[GOAL]
Extract each line where the string "import" shows up.

[PROVIDED MATERIAL]
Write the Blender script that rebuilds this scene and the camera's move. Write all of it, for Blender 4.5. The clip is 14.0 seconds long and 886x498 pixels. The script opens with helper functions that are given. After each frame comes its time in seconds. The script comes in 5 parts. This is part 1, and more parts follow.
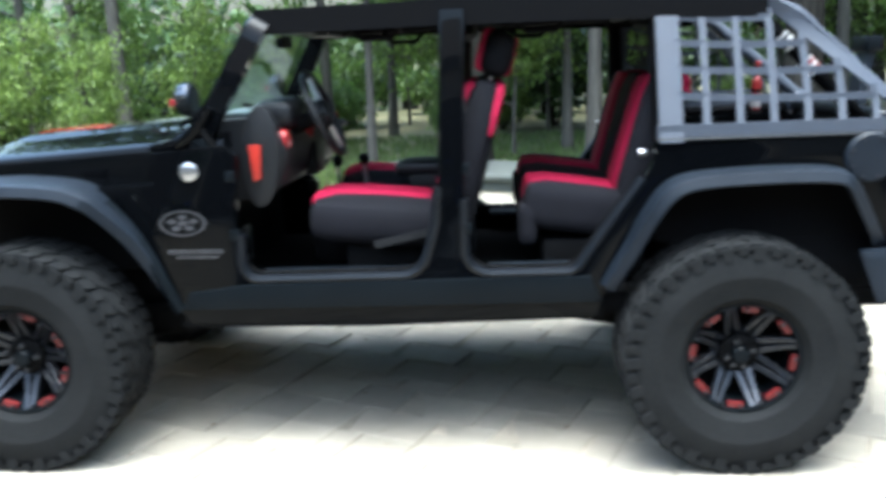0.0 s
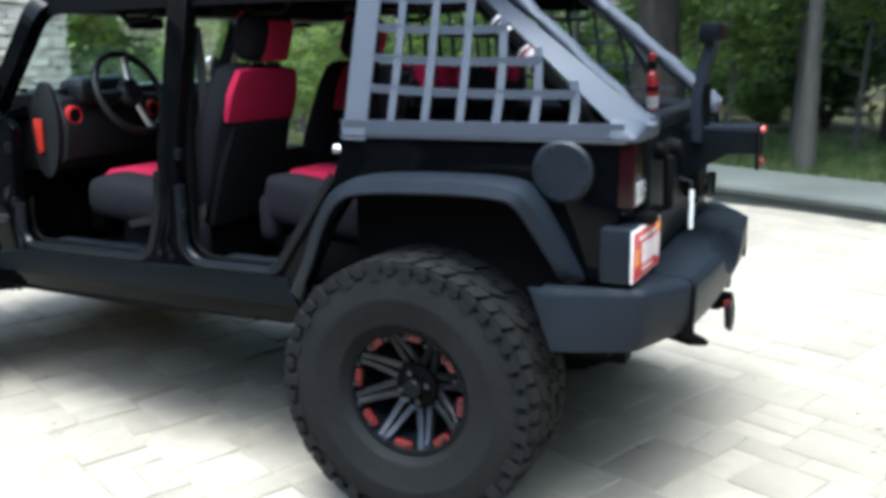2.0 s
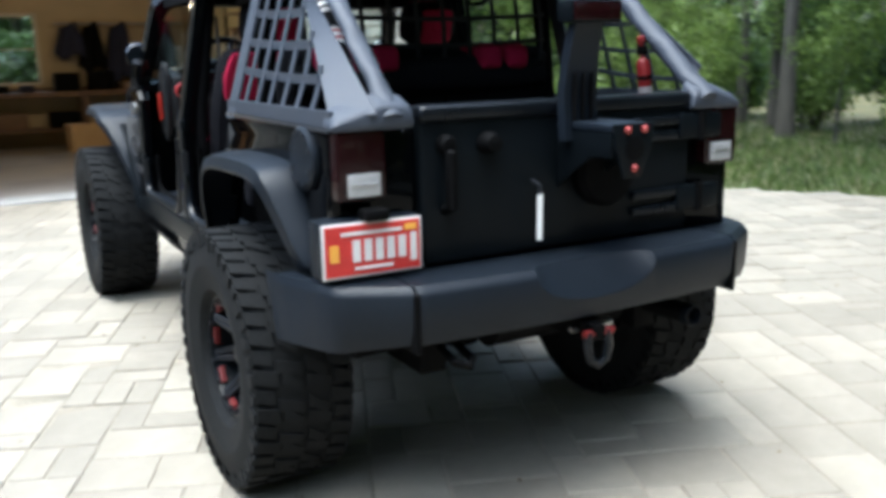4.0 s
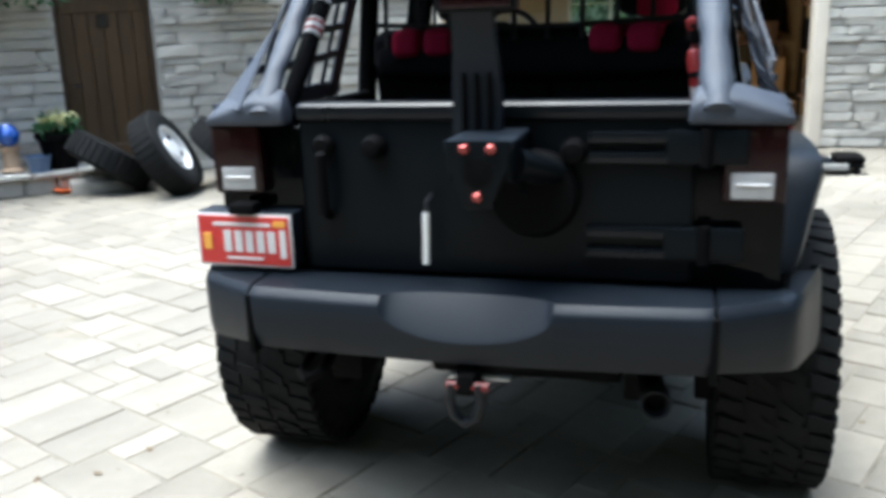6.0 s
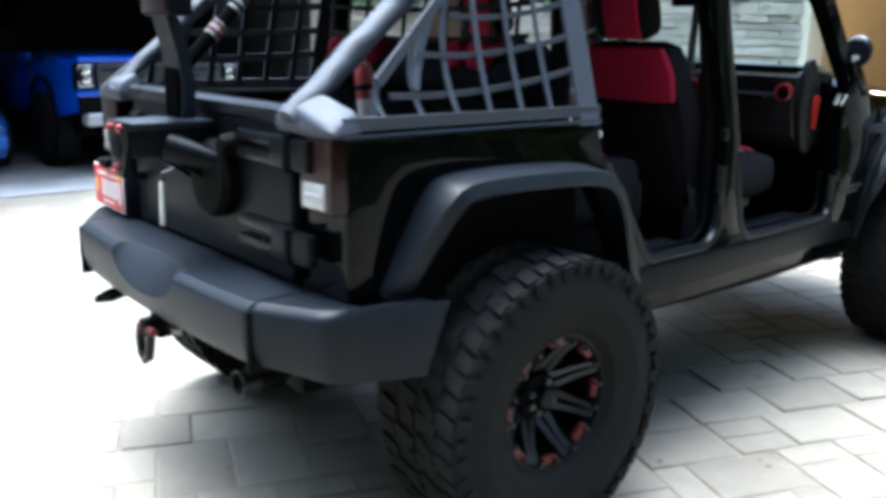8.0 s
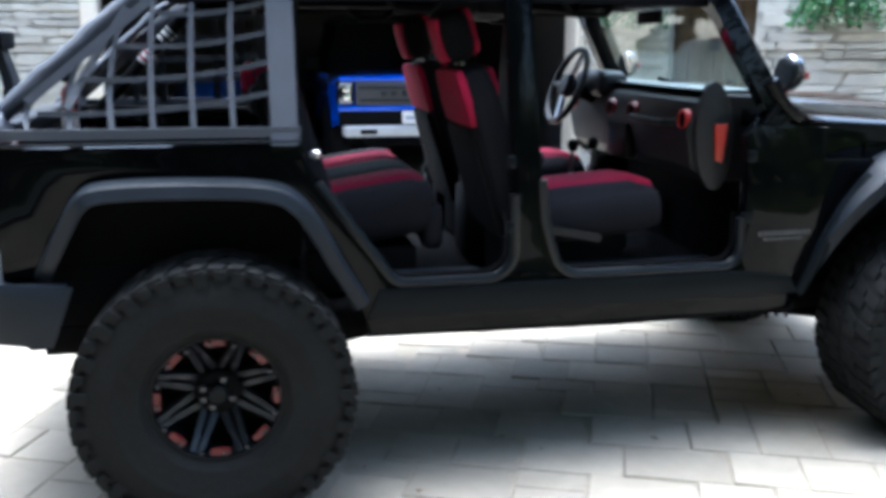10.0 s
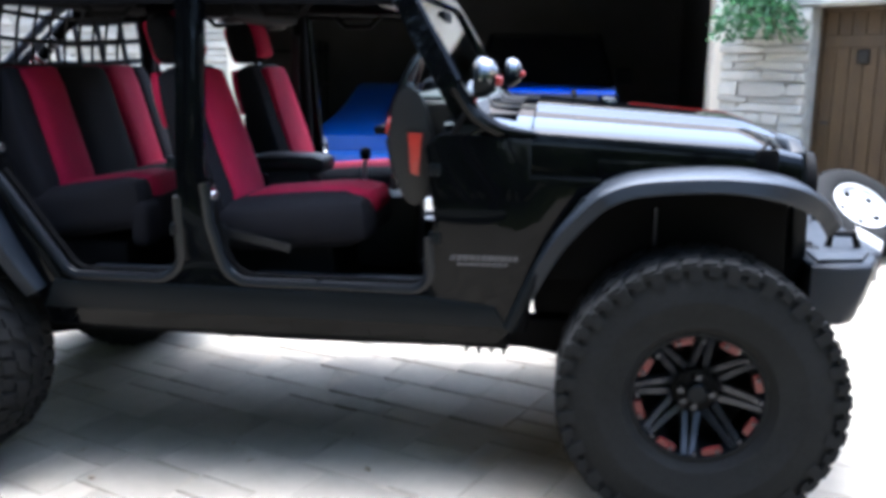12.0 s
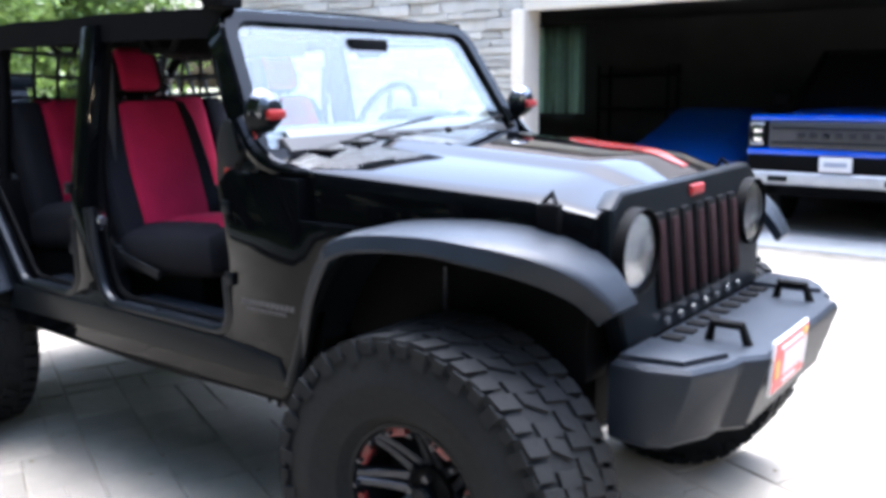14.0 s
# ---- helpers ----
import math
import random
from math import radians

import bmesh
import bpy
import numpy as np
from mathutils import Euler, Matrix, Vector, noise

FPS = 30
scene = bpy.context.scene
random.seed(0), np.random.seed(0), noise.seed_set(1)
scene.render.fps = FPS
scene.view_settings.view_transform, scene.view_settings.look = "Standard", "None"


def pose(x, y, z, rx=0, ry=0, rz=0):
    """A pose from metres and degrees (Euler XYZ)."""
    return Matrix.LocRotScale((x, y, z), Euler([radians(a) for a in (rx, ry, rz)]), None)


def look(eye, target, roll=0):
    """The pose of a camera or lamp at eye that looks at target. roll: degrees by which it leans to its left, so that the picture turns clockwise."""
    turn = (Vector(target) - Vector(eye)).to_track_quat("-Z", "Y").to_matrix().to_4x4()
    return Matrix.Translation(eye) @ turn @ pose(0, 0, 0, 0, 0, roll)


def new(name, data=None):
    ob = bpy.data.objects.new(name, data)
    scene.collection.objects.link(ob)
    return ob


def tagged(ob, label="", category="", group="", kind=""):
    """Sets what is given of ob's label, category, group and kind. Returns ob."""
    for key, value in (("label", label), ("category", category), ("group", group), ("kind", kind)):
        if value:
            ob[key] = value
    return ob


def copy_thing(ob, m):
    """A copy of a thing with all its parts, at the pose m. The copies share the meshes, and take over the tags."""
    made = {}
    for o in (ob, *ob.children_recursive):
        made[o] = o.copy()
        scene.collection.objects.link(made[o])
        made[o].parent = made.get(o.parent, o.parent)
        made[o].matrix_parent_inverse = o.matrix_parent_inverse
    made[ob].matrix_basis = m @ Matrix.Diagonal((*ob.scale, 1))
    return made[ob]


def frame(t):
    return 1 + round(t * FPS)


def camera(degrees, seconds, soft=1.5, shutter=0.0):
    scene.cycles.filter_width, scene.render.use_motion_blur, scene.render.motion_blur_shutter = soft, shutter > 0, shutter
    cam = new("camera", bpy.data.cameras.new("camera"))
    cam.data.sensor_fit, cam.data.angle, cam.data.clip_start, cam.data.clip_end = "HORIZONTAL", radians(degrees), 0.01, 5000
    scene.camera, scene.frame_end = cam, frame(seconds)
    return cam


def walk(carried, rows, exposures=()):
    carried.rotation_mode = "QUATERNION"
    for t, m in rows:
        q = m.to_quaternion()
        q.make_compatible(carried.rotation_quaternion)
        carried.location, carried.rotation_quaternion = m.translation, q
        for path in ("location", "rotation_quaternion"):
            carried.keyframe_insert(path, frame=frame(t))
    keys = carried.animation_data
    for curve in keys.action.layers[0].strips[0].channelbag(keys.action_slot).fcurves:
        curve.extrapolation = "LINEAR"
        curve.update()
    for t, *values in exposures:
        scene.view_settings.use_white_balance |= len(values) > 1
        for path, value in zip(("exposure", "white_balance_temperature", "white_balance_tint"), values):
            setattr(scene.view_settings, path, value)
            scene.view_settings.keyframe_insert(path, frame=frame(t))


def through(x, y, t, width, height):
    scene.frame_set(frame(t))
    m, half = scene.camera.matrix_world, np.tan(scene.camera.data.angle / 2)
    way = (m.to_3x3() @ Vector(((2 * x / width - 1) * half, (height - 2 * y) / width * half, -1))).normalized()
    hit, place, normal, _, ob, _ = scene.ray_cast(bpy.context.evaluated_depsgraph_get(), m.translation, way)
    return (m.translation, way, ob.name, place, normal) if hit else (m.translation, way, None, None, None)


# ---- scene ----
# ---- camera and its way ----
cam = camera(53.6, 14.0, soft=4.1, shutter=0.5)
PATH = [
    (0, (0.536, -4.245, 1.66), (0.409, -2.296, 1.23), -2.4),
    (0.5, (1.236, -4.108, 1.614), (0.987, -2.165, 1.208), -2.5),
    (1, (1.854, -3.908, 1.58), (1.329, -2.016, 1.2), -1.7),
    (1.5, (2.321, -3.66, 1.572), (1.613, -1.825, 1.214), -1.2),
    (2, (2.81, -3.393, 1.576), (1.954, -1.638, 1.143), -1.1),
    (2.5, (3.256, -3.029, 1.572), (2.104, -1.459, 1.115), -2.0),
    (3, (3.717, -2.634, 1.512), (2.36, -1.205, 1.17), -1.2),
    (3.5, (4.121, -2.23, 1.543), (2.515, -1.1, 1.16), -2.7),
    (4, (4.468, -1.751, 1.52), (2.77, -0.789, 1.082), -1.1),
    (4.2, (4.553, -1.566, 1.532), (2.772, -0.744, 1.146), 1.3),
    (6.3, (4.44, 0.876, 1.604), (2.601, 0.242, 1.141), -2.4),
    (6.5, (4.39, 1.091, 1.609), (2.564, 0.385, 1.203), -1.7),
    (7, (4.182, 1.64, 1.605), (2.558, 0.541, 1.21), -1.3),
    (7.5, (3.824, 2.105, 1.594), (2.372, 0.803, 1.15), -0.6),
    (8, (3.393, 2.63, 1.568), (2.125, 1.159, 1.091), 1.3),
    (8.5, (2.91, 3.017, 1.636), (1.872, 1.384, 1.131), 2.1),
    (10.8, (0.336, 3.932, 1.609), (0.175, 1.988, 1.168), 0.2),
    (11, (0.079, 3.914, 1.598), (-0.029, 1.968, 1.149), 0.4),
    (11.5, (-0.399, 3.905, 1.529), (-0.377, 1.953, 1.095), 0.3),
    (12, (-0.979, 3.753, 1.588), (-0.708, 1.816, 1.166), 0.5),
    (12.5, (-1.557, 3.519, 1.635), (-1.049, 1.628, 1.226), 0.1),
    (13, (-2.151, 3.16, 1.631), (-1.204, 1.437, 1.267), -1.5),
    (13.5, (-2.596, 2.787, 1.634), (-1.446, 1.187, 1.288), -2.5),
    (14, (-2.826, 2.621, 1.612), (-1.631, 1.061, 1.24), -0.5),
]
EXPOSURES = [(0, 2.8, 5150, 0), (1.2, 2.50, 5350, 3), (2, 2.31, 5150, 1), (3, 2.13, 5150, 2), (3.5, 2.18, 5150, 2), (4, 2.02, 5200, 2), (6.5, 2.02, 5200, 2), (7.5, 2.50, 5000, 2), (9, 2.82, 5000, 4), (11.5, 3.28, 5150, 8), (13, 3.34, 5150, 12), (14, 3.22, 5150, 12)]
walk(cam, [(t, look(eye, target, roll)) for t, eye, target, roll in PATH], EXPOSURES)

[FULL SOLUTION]
import math
import random
from math import radians
import bmesh
import bpy
import numpy as np
from mathutils import Euler, Matrix, Vector, noise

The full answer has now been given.